En diversas ocasiones los encargados de una ponencia o los llamados a desarrollar un tema, suelen concluir con la siguiente coletilla: “en resumen” o “resumiendo”. También, Jesús de Nazaret, nos hace una síntesis de todo aquello por lo que Él se ha movido, ha hablado y actuado: el amor de Dios en beneficio del hombre. ¿Sirven unas normas que sean cumplidas sin ser tener en cuenta la razón por las que se pensaron? ¿Son las leyes, por lo menos algunas, resorte de los derechos humanos, paradigma de la dignidad de las personas?
1.- Hoy, en un mundo convulsionado, confundido, complicado y en el que día a día, una y otra vez, nacen leyes –consensuadas por una mayoría– en pro del bienestar, nos podríamos preguntar: ¿Son esas leyes justas o injustas? ¿Favorecen a todos o a una minoría? ¿Están encaminadas al bien común o al bien particular? ¿Están regidas desde la ética y la moral o desde el simple capricho? El Evangelio de este día nos da la tónica que ha de llevar en su vida un cristiano: el amor a Dios y al prójimo ha de sostener lo que somos, decimos y hacemos.
Los escribas que tentaban a Jesús intentaban desempeñar al dedillo nada más y menos que 613 mandamientos. Con ello, sin darse cuenta, miraban tanto al libro que olvidaban al autor; se fijaban tanto en la letra que vivían de espaldas al espíritu con el que fue escrita; adornaban de tal manera su existencia que, escasamente, percibían el dolor o las miserias de aquellos que les rodeaban. Porque, la cuestión, no era quién cumplía más y mejor la Ley. Jesús pone el dedo en la llaga y les recuerda que, el amor a Dios, pasa necesariamente por el amor al prójimo.
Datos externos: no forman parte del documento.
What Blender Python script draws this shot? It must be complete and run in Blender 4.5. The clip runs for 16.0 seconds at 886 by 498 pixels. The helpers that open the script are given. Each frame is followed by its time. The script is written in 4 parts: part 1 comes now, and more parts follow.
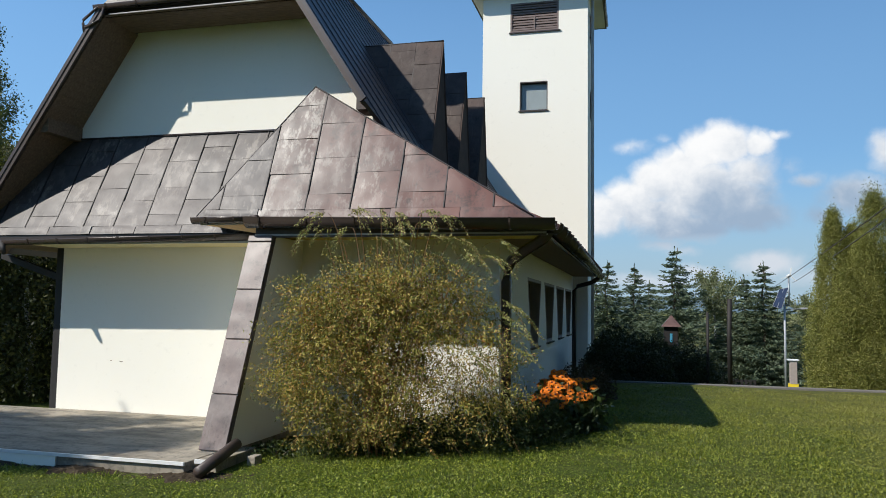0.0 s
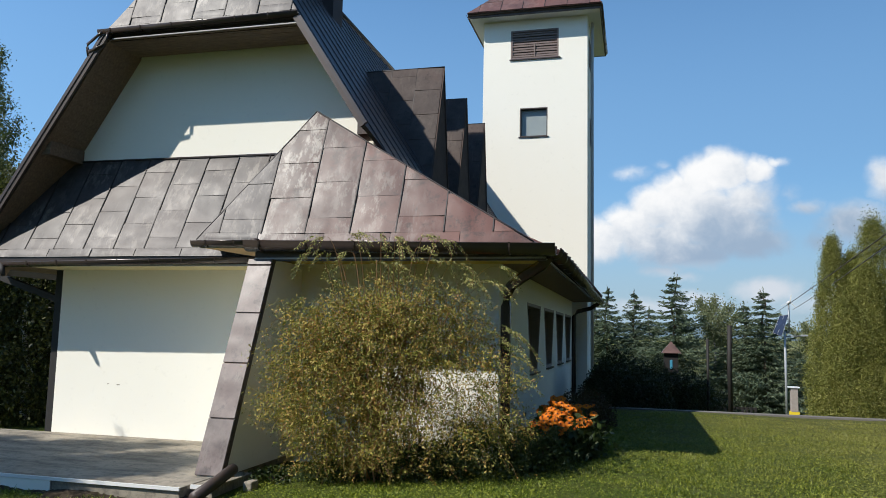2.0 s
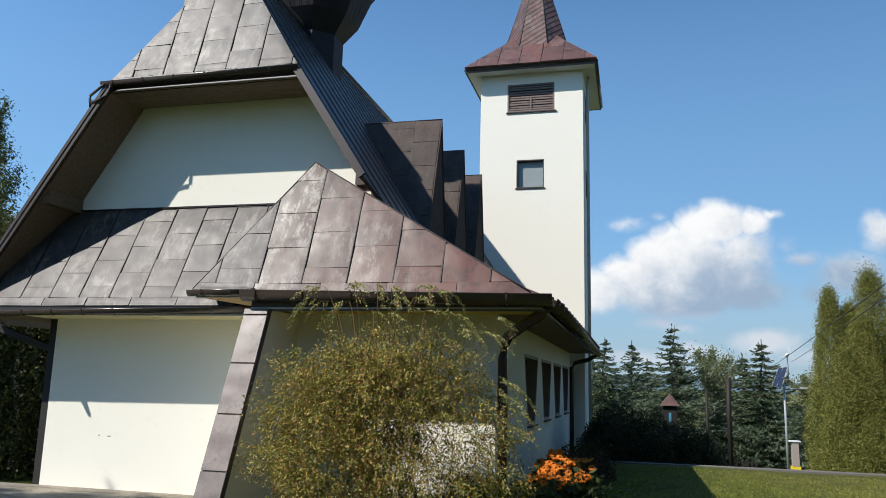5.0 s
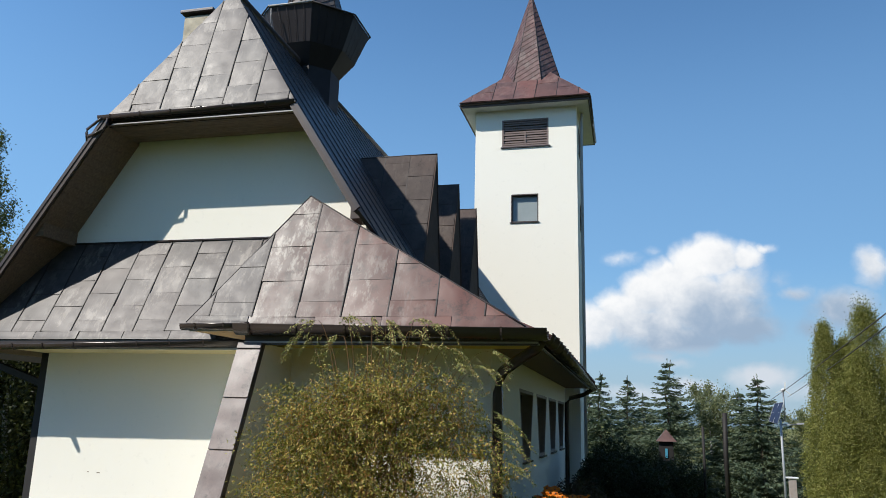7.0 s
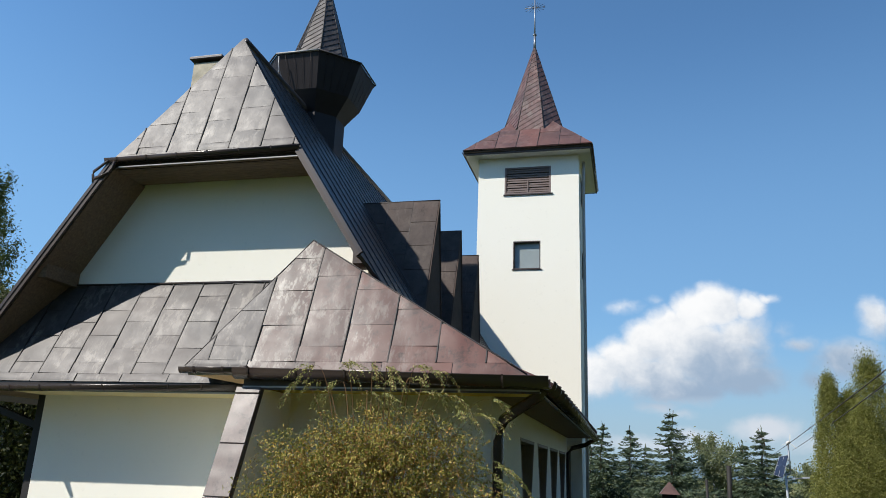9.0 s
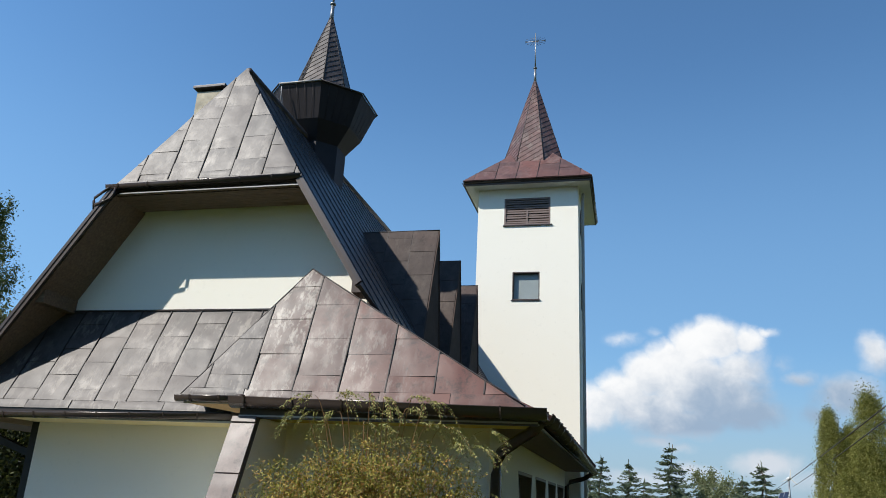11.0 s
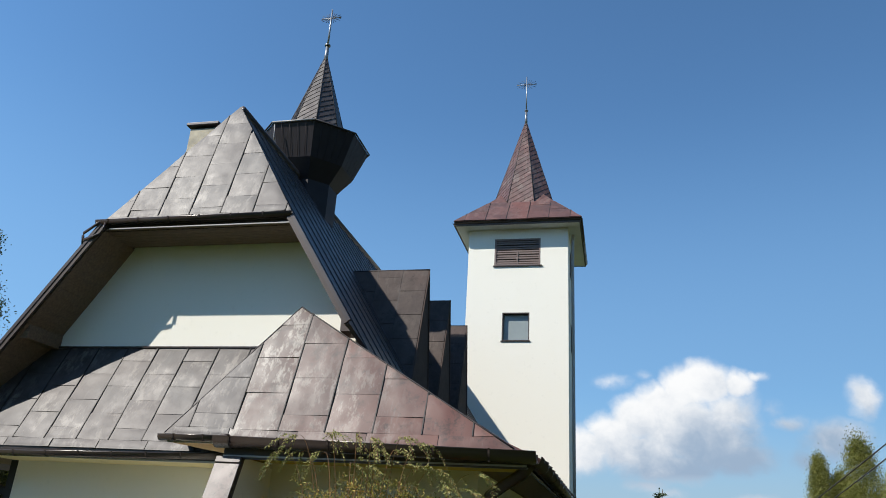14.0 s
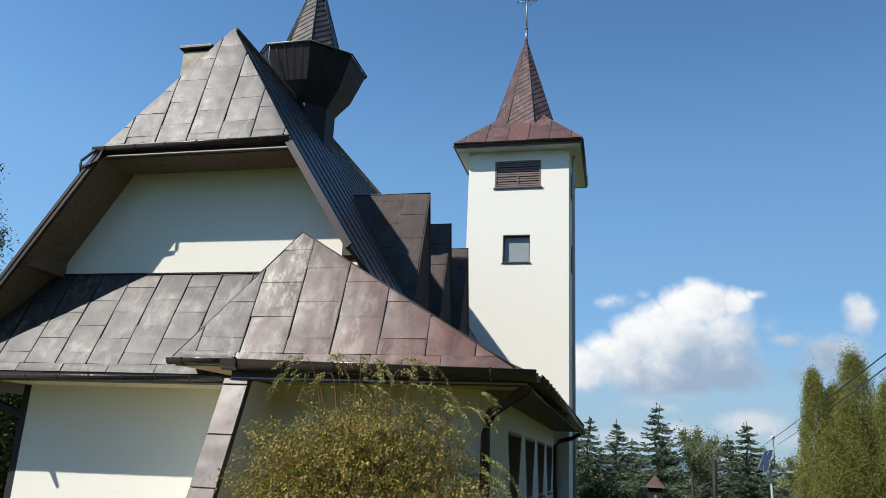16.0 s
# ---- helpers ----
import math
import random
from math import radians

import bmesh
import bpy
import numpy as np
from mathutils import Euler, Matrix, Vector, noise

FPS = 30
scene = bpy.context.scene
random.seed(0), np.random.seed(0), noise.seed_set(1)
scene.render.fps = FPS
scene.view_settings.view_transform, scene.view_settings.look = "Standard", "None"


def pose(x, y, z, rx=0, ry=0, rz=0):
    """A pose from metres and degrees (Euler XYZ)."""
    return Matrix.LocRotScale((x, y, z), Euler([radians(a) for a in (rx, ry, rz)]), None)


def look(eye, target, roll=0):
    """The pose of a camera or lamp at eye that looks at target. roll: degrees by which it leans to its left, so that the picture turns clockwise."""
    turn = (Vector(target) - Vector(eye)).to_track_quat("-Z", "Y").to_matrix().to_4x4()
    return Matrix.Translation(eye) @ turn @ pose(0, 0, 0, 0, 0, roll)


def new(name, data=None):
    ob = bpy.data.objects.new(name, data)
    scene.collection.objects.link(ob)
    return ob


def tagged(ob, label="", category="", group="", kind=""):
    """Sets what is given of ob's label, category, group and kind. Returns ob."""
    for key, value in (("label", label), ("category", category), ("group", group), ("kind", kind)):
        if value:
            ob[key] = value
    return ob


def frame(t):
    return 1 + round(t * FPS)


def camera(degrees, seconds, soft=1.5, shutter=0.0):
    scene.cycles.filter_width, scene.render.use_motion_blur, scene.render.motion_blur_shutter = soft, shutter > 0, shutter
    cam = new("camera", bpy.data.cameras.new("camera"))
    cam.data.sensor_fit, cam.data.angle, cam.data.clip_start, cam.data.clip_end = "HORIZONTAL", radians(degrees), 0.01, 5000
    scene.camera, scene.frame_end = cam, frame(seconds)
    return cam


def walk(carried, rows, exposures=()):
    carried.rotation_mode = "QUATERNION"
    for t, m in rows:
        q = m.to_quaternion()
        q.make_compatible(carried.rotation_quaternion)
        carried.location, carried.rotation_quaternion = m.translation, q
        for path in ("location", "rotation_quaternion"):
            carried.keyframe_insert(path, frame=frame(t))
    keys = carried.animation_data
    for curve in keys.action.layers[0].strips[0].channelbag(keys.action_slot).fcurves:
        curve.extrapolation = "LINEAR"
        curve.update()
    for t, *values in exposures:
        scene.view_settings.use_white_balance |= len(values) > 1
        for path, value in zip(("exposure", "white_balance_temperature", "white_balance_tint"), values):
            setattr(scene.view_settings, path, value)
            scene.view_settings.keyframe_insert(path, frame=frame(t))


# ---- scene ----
ROWS = [(0.0, 94.43, -0.87, 14.42), (0.5, 94.8, -0.88, 14.8), (1.0, 95.3, -0.71, 14.26), (1.5, 95.64, -0.96, 14.41),
        (2.0, 96.31, -1.23, 14.36), (2.5, 96.76, -1.1, 14.5), (3.0, 97.29, -1.27, 14.34), (3.5, 98.04, -1.34, 14.23),
        (4.0, 98.57, -1.27, 14.21), (4.2, 98.81, -1.29, 14.19), (6.3, 101.87, -1.63, 14.0), (6.5, 101.93, -1.65, 14.15), (7.0, 102.76, -1.47, 13.68), (7.5, 103.43, -1.64, 13.84),
        (8.0, 104.4, -1.85, 13.6), (8.5, 105.3, -2.15, 13.8), (9.0, 106.27, -2.22, 13.64), (9.2, 106.19, -2.22, 13.88), (11.3, 109.08, -2.95, 13.25), (11.5, 109.4, -2.97, 13.11),
        (12.0, 110.3, -2.97, 12.82), (12.5, 111.11, -3.36, 12.59), (13.0, 111.65, -3.28, 12.76), (13.5, 111.9, -3.04, 12.71),
        (14.0, 111.65, -3.23, 12.44), (14.5, 110.73, -3.56, 12.58), (15.0, 108.62, -3.4, 12.89), (15.5, 107.43, -3.09, 12.63),
        (16.0, 105.77, -2.54, 12.72)]
EYE = (0.0, 0.0, 1.5)
cam = camera(61.2, 16.0, soft=0.9)
walk(cam, [(t, pose(*EYE, rx, ry, rz)) for t, rx, ry, rz in ROWS], [(0.0, 0.15), (16.0, 0.15)])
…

No nos puede ocurrir como aquel conductor que presumía de un cumplimiento perfecto del código de normas del tráfico pero, en esa obsesión, apenas disfrutaba ni del paisaje que cruzaba con sus coches en sus numerosos viajes y, lo que es peor, dejaba a pie de carretera a personas que necesitaban su auxilio o su atención.
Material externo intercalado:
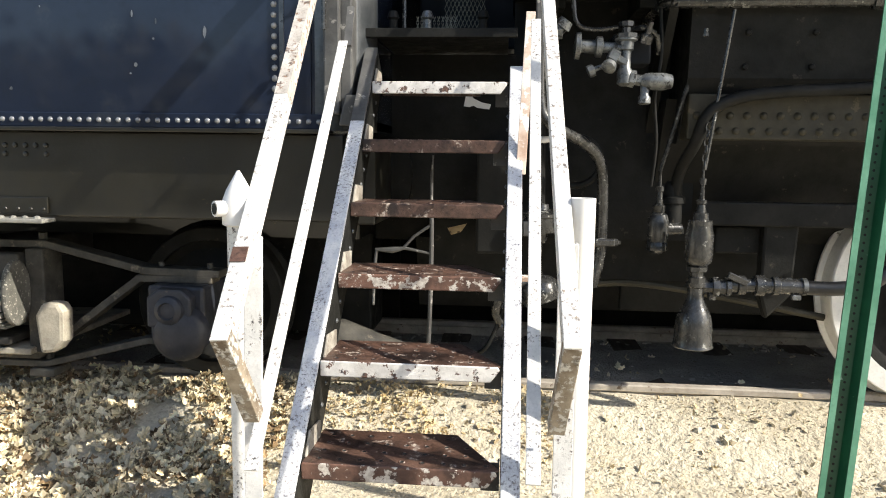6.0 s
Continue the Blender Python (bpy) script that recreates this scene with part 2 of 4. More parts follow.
MESHSTEEL = mat("galvanised_mesh", (0.13, 0.125, 0.1), (0.26, 0.25, 0.2), 12, (0.35, 0.55), metal=0.6, bump=0.1)
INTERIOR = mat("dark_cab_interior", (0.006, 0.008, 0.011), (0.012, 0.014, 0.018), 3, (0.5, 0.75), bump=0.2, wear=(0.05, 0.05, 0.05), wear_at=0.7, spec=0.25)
GREYPANEL = mat("grey_cab_panel", (0.05, 0.058, 0.068), (0.09, 0.1, 0.115), 5, (0.4, 0.6), bump=0.2, wear=(0.05, 0.05, 0.05), wear_at=0.62)

# ---- mesh helpers ----
BASE = {}


def thing(name, base, label, category, group="", kind=""):
    e = new(name)
    e.location = base
    e.empty_display_size = 0.1
    BASE[e.name] = Vector(base)
    return tagged(e, label, category, group, kind)


def link(name, me, material, parent=None, label="", bevel=0.0, smooth=False):
    if material:
        me.materials.append(material)
    ob = new(name, me)
    if smooth:
        for p in me.polygons:
            p.use_smooth = True
        me.set_sharp_from_angle(angle=radians(38))
    if parent:
        ob.parent = parent
        if parent.name in BASE:
            ob.matrix_parent_inverse = Matrix.Translation(-BASE[parent.name])
    if bevel:
        md = ob.modifiers.new("bevel", 'BEVEL')
        md.width, md.segments, md.limit_method, md.angle_limit = bevel, 2, 'ANGLE', radians(40)
    if label:
        ob["label"] = label
    return ob


def part(name, bm, material, parent=None, label="", bevel=0.0, smooth=False):
    bmesh.ops.recalc_face_normals(bm, faces=bm.faces)
    me = bpy.data.meshes.new(name)
    bm.to_mesh(me)
    bm.free()
    return link(name, me, material, parent, label, bevel, smooth)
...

2.- Hoy, sin embargo, me da la impresión que –también este mandamiento angular del amor– muchos de nosotros, y también de los que no están en esta Eucaristía, lo entendemos o lo vivimos a nuestra manera. A menudo solemos decir y escuchar: “yo amo a Dios y no necesito de la Iglesia” “yo hago el bien y, eso, es suficiente”. Y, en estas frases, que pueden ser pancarta de una gran verdad, también pueden darse motivos para la autojustificación, para no beber de las fuentes de la Palabra o, incluso, para amar a Dios y al prójimo…pues eso…”a nuestra manera” pero no “a la manera de Dios”. ¿No os parece que esto es así?
--Cuando decimos “yo amo a Dios” ¿Lo hacemos con todas las consecuencias, en todo y sobre todo?
--Cuando presumimos de hacer el bien ¿Lo hacemos sin distinción, todos los días y a todas las horas como Dios mismo nos ama?
--Cuando, en un intento de posicionarnos al margen de la vivencia religiosa, solemos afirmar que “lo importante es hacer el bien” ¿no os parece que, en el fondo, se esconde una ideología en la que Dios cuenta poco o nada?
3.- Sí, hermanos. De sobra sabemos que amar a Dios y al prójimo es el resumen o la síntesis de todo el evangelio. Pero, cuando uno descubre el amor que Dios nos tiene (y, en contrapartida, el amor que hemos de ofrecer a los demás) es cuando cae en la cuenta que, el resto de los mandamientos, apuntalan todo ese edificio amoroso en el que conviven, disfrutan y se encuentran el amor divino con el amor humano.
O dicho de otra manera: quien ama a Dios, sobre todas las cosas y quien se vuelca en el prójimo como en uno mismo es porque, a la fuerza, cumple a la perfección el resto de los mandamientos. ¿O no?